**What is asked:**
Repeat, exactly and only, the lines from the beginning of the data through the line with "what is given". Pictures are left out.

**Data excerpt:**
———
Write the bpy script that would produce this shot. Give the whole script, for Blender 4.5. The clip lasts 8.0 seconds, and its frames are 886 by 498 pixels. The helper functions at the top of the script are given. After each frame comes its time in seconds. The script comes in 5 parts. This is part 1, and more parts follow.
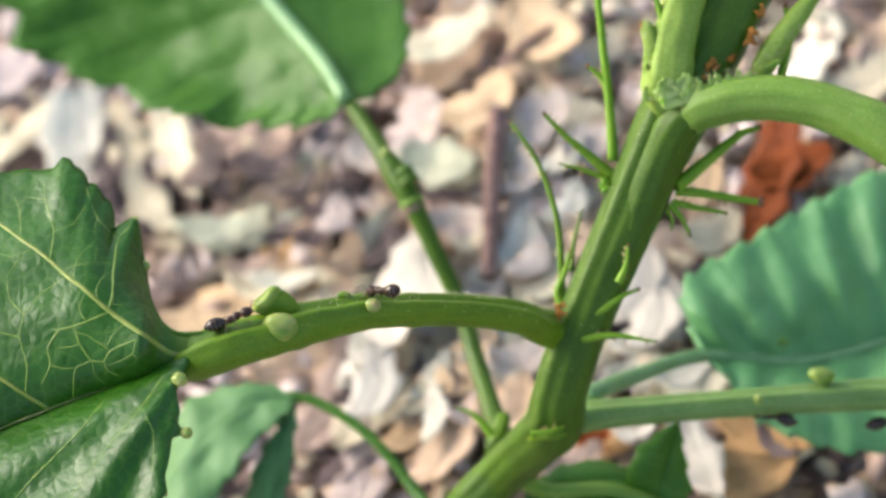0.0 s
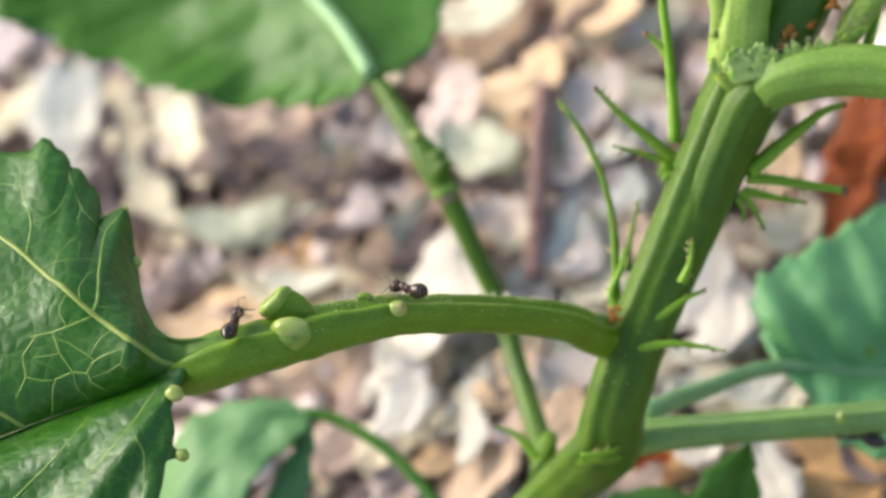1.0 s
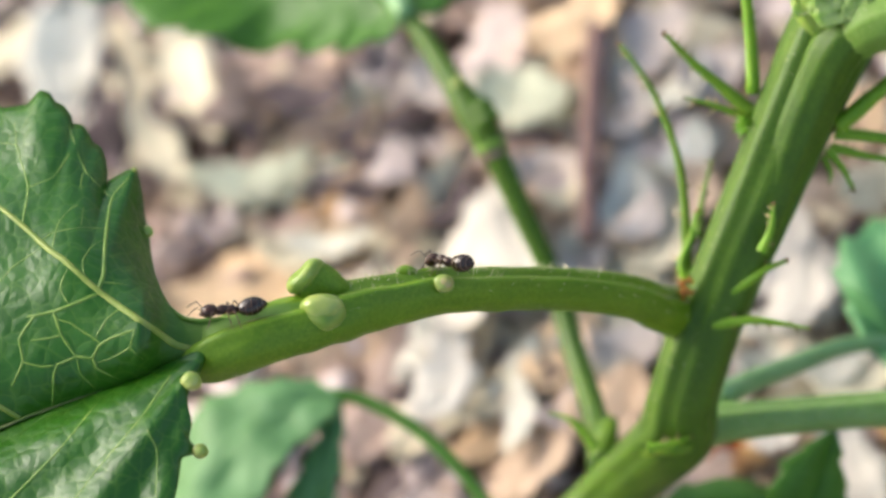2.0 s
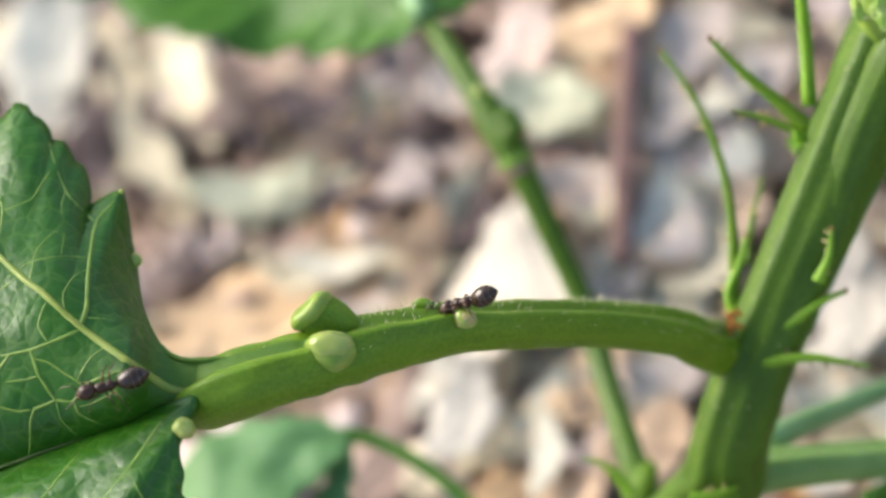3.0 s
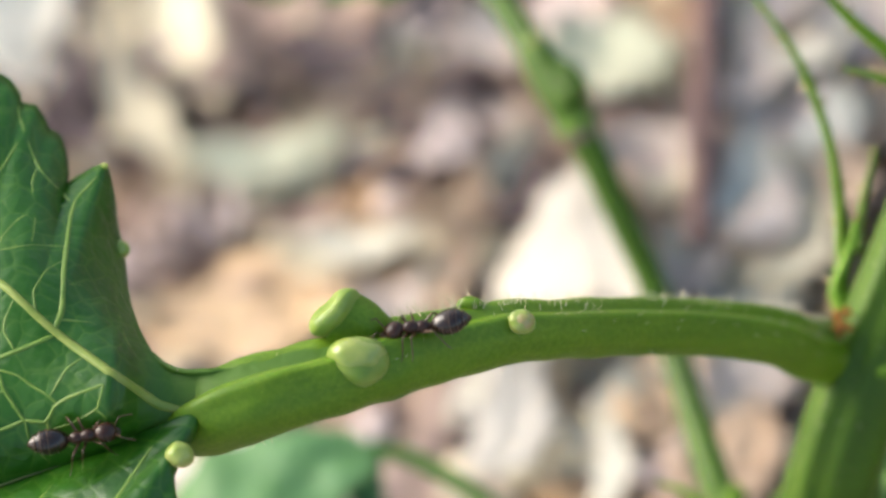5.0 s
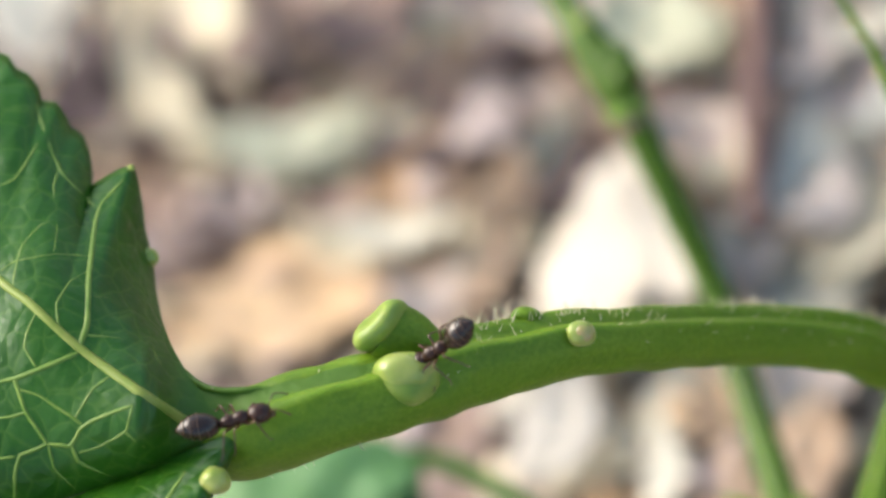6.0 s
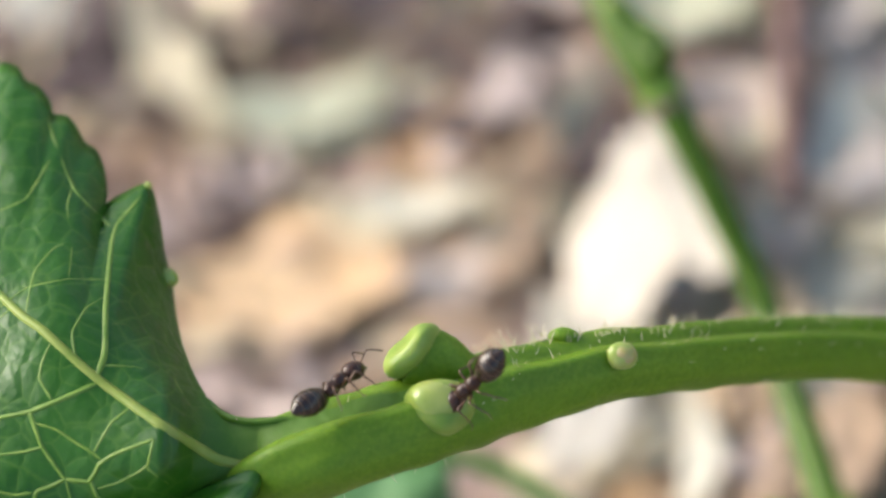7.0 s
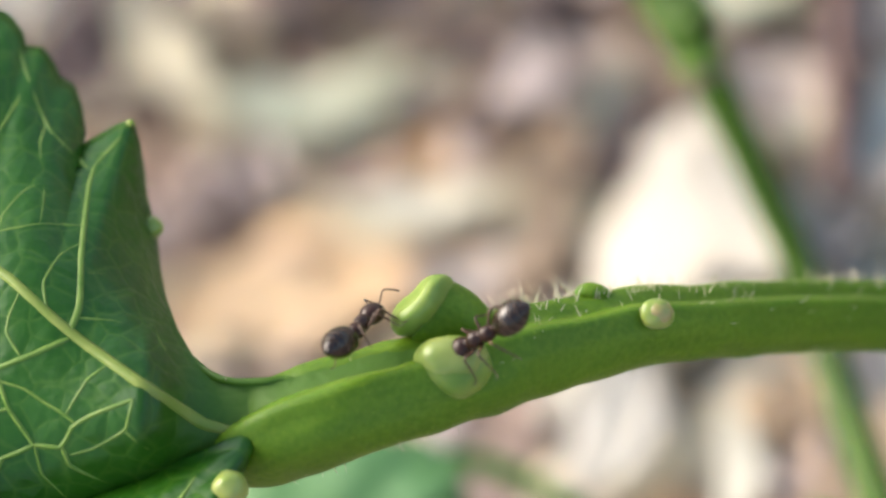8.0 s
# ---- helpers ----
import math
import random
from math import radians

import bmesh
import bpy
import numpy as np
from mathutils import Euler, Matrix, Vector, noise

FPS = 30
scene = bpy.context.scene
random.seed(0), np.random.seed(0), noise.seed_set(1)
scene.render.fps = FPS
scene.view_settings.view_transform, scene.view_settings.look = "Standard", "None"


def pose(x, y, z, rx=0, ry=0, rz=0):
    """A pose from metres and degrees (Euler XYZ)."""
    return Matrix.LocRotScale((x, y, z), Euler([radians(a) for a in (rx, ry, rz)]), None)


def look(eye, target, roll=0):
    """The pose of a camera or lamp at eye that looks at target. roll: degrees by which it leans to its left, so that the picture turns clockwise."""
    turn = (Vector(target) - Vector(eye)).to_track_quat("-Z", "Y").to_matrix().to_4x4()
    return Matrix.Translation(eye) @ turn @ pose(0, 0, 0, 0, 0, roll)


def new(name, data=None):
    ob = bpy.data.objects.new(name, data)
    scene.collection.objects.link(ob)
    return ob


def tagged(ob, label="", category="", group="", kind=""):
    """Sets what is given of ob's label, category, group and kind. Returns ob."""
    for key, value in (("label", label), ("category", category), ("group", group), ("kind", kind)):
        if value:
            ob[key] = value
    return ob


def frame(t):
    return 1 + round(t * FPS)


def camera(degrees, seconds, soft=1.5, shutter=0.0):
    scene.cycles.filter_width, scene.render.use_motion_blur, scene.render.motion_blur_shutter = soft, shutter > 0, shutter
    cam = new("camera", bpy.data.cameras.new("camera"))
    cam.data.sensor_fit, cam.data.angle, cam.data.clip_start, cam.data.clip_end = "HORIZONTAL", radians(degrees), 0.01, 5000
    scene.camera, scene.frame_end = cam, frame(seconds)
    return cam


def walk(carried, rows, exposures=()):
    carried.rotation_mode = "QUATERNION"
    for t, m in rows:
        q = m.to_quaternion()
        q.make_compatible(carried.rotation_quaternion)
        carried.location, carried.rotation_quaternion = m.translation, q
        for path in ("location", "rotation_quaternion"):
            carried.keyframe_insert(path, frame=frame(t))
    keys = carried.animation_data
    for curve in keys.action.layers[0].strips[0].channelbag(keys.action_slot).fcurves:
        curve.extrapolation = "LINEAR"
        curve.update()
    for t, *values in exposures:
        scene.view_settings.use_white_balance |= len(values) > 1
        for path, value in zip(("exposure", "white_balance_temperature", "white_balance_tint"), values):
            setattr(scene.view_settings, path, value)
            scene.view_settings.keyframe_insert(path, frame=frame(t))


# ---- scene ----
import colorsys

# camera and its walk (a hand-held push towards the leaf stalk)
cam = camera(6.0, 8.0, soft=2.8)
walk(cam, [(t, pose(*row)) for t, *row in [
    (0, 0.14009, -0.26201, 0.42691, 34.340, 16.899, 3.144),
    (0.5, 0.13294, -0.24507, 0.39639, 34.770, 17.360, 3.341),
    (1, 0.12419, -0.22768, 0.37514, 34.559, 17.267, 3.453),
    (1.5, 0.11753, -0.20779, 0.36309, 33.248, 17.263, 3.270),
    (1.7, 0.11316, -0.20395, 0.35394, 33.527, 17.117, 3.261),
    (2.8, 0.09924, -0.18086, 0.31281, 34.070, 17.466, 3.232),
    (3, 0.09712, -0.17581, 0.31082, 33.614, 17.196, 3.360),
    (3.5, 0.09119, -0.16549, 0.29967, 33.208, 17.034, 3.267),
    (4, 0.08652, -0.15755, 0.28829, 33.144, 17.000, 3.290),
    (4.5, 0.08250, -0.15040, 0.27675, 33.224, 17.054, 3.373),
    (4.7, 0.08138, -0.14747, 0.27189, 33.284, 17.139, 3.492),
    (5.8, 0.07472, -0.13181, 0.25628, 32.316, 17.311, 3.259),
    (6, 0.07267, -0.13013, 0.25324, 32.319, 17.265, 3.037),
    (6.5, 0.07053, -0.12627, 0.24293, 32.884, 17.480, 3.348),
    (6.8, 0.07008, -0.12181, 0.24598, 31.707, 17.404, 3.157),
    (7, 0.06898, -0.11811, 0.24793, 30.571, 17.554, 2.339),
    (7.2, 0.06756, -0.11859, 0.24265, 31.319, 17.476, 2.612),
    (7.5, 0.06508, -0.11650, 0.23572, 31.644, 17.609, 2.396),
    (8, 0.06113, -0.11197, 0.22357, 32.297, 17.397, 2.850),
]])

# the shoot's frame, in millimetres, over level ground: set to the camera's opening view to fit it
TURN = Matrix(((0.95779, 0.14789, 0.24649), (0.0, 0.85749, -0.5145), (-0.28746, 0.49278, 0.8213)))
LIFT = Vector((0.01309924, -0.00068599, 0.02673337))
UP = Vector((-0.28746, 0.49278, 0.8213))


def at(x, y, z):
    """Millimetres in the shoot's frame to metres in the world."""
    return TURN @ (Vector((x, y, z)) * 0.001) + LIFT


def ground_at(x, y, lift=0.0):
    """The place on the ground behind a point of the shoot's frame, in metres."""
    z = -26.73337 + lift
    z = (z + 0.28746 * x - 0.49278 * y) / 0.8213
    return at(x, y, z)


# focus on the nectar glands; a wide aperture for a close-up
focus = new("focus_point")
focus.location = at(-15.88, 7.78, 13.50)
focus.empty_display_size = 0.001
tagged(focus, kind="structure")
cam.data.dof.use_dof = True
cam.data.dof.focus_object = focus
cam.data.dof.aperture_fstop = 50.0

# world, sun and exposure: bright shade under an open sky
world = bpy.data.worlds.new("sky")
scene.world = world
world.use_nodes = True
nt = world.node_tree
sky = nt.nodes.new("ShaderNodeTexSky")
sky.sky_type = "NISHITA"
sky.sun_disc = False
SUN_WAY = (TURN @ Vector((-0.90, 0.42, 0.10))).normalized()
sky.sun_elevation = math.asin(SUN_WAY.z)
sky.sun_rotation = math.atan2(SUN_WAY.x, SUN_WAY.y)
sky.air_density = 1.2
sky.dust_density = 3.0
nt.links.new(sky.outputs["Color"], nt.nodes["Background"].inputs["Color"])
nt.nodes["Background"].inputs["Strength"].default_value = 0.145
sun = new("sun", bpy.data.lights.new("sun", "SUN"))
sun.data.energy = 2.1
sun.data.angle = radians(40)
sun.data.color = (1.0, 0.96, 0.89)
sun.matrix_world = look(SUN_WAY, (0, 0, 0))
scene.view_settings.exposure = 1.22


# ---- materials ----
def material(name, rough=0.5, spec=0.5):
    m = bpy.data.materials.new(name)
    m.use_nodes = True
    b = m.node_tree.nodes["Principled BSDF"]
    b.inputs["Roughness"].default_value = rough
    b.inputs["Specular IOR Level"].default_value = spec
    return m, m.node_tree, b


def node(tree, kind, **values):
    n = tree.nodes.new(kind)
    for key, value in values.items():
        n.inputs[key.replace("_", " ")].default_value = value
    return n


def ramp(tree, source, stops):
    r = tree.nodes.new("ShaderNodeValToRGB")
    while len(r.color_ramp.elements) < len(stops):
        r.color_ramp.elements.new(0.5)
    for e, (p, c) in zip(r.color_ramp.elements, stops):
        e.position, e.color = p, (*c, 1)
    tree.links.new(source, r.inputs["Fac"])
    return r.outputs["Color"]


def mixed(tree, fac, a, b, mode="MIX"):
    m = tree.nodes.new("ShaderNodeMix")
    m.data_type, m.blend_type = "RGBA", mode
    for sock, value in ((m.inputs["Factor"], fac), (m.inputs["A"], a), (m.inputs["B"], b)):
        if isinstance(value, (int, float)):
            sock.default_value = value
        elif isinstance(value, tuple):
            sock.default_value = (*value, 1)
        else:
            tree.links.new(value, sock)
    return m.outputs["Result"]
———
**Task response:**
Write the bpy script that would produce this shot. Give the whole script, for Blender 4.5. The clip lasts 8.0 seconds, and its frames are 886 by 498 pixels. The helper functions at the top of the script are given. After each frame comes its time in seconds. The script comes in 5 parts. This is part 1, and more parts follow.
0.0 s
1.0 s
2.0 s
3.0 s
5.0 s
6.0 s
7.0 s
8.0 s
# ---- helpers ----
import math
import random
from math import radians

import bmesh
import bpy
import numpy as np
from mathutils import Euler, Matrix, Vector, noise

FPS = 30
scene = bpy.context.scene
random.seed(0), np.random.seed(0), noise.seed_set(1)
scene.render.fps = FPS
scene.view_settings.view_transform, scene.view_settings.look = "Standard", "None"


def pose(x, y, z, rx=0, ry=0, rz=0):
    """A pose from metres and degrees (Euler XYZ)."""
    return Matrix.LocRotScale((x, y, z), Euler([radians(a) for a in (rx, ry, rz)]), None)


def look(eye, target, roll=0):
    """The pose of a camera or lamp at eye that looks at target. roll: degrees by which it leans to its left, so that the picture turns clockwise."""
    turn = (Vector(target) - Vector(eye)).to_track_quat("-Z", "Y").to_matrix().to_4x4()
    return Matrix.Translation(eye) @ turn @ pose(0, 0, 0, 0, 0, roll)


def new(name, data=None):
    ob = bpy.data.objects.new(name, data)
    scene.collection.objects.link(ob)
    return ob


def tagged(ob, label="", category="", group="", kind=""):
    """Sets what is given of ob's label, category, group and kind. Returns ob."""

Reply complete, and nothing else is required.